The Promise of Comfort


For Meditation (Rick Hutton)

This may sound odd, but I don’t like having to receive comfort. It’s not that I don’t like comfort, I’m grateful for it when it’s given, but the fact that I’m in a situation that provides the opportunity for me to receive is what I don’t like. It means I’m in a place or situation that is hard, difficult, painful, and that’s not where I want to be.

Our society in general doesn’t want to have to receive comfort, we’d much rather be comfortable and go about our lives as if nothing were wrong, but Advent doesn’t allow us to do that. In this season many of us are given the opportunity to deal with the difficulties and struggles in the world, as well as to deal with the dark places in our own personal lives. Others of us are in situations where we need comfort because of circumstances entirely out of our control. Wrestling with the brokenness of the world, our own sin, or the difficulties that are thrust is something that rightly should make us uncomfortable. And because everything is not the way it’s supposed to be this is our reality.

The message of Isaiah 40 though is one of comfort. God recognizes the difficulty, struggles, and pain his people have endured and are enduring, and he promises comfort. It’s comfort that gives hope, demands a response, and is intended to bring glory to God and people to himself.

As you look for comfort in this season, where are you looking, and for what purpose? Do the things you look to bring long-lasting comfort or does what they provide eventually fade away? The comfort that we receive from God is an eternal comfort and because that is true, we can have in the midst of the struggles and difficulties we endure in our broken world each day.

May God make his comfort known to us in this Advent season!

Isaiah 40:1-11

1 Comfort, comfort my people,
says your God.
2 Speak tenderly to Jerusalem,
and proclaim to her
that her hard service has been completed,
that her sin has been paid for,
that she has received from the Lord’s hand
double for all her sins.

3 A voice of one calling:
“In the wilderness prepare
the way for the Lord;
make straight in the desert
a highway for our God.
4 Every valley shall be raised up,
every mountain and hill made low;
the rough ground shall become level,
the rugged places a plain.
5 And the glory of the Lord will be revealed,
and all people will see it together.
For the mouth of the Lord has spoken.”

6 A voice says, “Cry out.”
And I said, “What shall I cry?”

“All people are like grass,
and all their faithfulness is like the flowers of the field.
7 The grass withers and the flowers fall,
because the breath of the Lord blows on them.
Surely the people are grass.
8 The grass withers and the flowers fall,
but the word of our God endures forever.”
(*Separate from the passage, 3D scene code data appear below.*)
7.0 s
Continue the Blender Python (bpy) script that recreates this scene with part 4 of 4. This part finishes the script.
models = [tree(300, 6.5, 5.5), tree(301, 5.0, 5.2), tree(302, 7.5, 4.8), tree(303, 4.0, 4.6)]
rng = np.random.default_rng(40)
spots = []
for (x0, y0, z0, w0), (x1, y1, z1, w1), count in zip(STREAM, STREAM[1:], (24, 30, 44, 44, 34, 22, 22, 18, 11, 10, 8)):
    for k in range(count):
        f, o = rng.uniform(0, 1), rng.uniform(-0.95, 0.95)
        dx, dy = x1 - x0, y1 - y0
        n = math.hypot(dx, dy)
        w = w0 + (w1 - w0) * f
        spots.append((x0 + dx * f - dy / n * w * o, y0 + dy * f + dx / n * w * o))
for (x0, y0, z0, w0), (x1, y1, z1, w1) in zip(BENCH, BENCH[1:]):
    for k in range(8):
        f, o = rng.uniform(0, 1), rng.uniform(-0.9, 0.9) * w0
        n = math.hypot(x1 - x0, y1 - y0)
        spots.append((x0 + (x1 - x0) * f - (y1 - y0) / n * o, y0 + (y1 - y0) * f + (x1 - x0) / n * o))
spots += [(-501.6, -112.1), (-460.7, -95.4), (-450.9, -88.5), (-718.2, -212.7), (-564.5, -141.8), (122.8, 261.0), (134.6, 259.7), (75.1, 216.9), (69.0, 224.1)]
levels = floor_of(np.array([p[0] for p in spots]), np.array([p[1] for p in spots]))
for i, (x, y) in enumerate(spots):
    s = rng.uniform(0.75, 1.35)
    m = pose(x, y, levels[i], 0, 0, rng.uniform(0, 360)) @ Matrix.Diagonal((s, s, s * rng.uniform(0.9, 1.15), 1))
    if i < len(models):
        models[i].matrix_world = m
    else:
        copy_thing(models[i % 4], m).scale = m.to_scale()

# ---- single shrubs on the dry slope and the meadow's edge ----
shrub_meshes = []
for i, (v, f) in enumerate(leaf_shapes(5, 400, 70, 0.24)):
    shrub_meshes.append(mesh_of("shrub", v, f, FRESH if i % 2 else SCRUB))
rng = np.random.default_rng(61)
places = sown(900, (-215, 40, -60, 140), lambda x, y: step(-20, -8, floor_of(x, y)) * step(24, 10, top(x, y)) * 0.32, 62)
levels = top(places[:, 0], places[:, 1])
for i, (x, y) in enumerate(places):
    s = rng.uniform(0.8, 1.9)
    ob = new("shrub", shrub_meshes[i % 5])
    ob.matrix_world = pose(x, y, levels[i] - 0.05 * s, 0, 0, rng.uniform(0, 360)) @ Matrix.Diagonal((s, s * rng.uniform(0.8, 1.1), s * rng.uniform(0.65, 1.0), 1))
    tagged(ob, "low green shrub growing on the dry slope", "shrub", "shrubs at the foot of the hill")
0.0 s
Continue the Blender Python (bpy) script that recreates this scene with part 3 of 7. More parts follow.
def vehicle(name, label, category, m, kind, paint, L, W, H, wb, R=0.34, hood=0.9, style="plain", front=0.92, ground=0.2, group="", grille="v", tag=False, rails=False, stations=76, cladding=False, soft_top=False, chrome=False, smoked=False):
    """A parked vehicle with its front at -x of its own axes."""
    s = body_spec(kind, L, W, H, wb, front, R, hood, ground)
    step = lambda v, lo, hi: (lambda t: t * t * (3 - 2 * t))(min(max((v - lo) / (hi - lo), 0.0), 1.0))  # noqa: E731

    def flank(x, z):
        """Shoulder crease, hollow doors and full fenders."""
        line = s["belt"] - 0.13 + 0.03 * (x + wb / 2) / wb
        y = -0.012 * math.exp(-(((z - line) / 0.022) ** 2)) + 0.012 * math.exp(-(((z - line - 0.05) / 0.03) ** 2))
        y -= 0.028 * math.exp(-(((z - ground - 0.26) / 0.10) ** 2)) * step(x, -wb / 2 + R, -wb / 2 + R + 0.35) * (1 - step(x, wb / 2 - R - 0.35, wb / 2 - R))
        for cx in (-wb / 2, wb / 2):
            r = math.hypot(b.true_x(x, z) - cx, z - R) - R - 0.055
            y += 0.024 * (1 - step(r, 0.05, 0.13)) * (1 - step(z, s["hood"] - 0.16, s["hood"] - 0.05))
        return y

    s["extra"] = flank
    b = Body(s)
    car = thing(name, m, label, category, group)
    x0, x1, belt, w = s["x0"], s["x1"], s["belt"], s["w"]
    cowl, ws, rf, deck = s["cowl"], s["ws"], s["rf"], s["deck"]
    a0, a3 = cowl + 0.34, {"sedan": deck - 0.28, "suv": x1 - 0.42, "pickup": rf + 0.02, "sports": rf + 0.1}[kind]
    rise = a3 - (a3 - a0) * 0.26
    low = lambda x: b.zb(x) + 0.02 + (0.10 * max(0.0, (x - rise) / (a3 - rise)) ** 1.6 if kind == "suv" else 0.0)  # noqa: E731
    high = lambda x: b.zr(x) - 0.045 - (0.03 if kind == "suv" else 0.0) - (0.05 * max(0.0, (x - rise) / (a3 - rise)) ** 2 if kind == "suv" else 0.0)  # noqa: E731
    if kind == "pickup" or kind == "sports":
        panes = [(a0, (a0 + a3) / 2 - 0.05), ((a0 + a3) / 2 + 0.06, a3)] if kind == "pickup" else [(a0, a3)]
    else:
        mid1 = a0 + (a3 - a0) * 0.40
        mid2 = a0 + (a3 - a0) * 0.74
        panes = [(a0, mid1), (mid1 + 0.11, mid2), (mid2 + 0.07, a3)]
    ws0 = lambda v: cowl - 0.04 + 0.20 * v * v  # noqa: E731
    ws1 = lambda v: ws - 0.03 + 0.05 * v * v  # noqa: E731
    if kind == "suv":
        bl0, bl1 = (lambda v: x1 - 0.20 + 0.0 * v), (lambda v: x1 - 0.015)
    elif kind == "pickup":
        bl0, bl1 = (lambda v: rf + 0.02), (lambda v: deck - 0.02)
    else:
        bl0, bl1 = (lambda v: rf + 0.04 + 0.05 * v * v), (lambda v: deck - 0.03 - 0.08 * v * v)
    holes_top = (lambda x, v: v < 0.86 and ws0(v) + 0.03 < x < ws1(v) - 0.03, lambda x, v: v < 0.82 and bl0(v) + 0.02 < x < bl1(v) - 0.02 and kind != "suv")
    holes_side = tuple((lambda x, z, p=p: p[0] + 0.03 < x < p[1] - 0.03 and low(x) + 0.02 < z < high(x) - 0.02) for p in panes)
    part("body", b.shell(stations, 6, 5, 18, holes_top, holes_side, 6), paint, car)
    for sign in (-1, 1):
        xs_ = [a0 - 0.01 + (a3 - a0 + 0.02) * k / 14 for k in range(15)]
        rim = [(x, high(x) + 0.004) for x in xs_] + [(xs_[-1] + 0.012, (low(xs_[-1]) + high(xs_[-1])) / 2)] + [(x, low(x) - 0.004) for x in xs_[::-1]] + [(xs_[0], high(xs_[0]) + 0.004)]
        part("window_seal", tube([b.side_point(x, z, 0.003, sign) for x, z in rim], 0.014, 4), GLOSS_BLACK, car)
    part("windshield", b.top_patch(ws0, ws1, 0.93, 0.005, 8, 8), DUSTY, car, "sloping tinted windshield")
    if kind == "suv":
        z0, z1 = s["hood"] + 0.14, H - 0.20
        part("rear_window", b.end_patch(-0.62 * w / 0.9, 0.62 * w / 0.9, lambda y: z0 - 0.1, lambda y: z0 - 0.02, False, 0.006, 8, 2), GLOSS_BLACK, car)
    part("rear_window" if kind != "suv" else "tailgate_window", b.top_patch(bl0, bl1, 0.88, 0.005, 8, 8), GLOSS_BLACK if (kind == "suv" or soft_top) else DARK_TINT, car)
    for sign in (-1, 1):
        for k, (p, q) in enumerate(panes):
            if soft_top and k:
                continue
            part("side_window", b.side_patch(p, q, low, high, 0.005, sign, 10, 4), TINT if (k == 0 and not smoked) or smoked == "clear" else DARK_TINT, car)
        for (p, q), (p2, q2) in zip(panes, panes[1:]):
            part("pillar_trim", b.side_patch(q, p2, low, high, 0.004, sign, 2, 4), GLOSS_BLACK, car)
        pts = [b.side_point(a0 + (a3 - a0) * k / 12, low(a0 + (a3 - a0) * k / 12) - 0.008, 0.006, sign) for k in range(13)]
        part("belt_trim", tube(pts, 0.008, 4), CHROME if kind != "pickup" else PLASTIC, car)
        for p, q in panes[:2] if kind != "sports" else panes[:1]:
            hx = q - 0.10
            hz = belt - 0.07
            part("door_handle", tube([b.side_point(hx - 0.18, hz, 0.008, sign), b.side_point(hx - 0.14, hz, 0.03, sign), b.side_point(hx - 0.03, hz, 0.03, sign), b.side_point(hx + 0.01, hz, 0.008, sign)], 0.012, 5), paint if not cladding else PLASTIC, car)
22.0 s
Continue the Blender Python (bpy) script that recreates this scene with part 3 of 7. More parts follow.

9 You who bring good news to Zion,
go up on a high mountain.
You who bring good news to Jerusalem,
lift up your voice with a shout,
lift it up, do not be afraid;
say to the towns of Judah,
“Here is your God!”
10See, the Sovereign Lord comes with power,
and he rules with a mighty arm.
See, his reward is with him,
and his recompense accompanies him.
11He tends his flock like a shepherd:
He gathers the lambs in his arms
and carries them close to his heart;
he gently leads those that have young.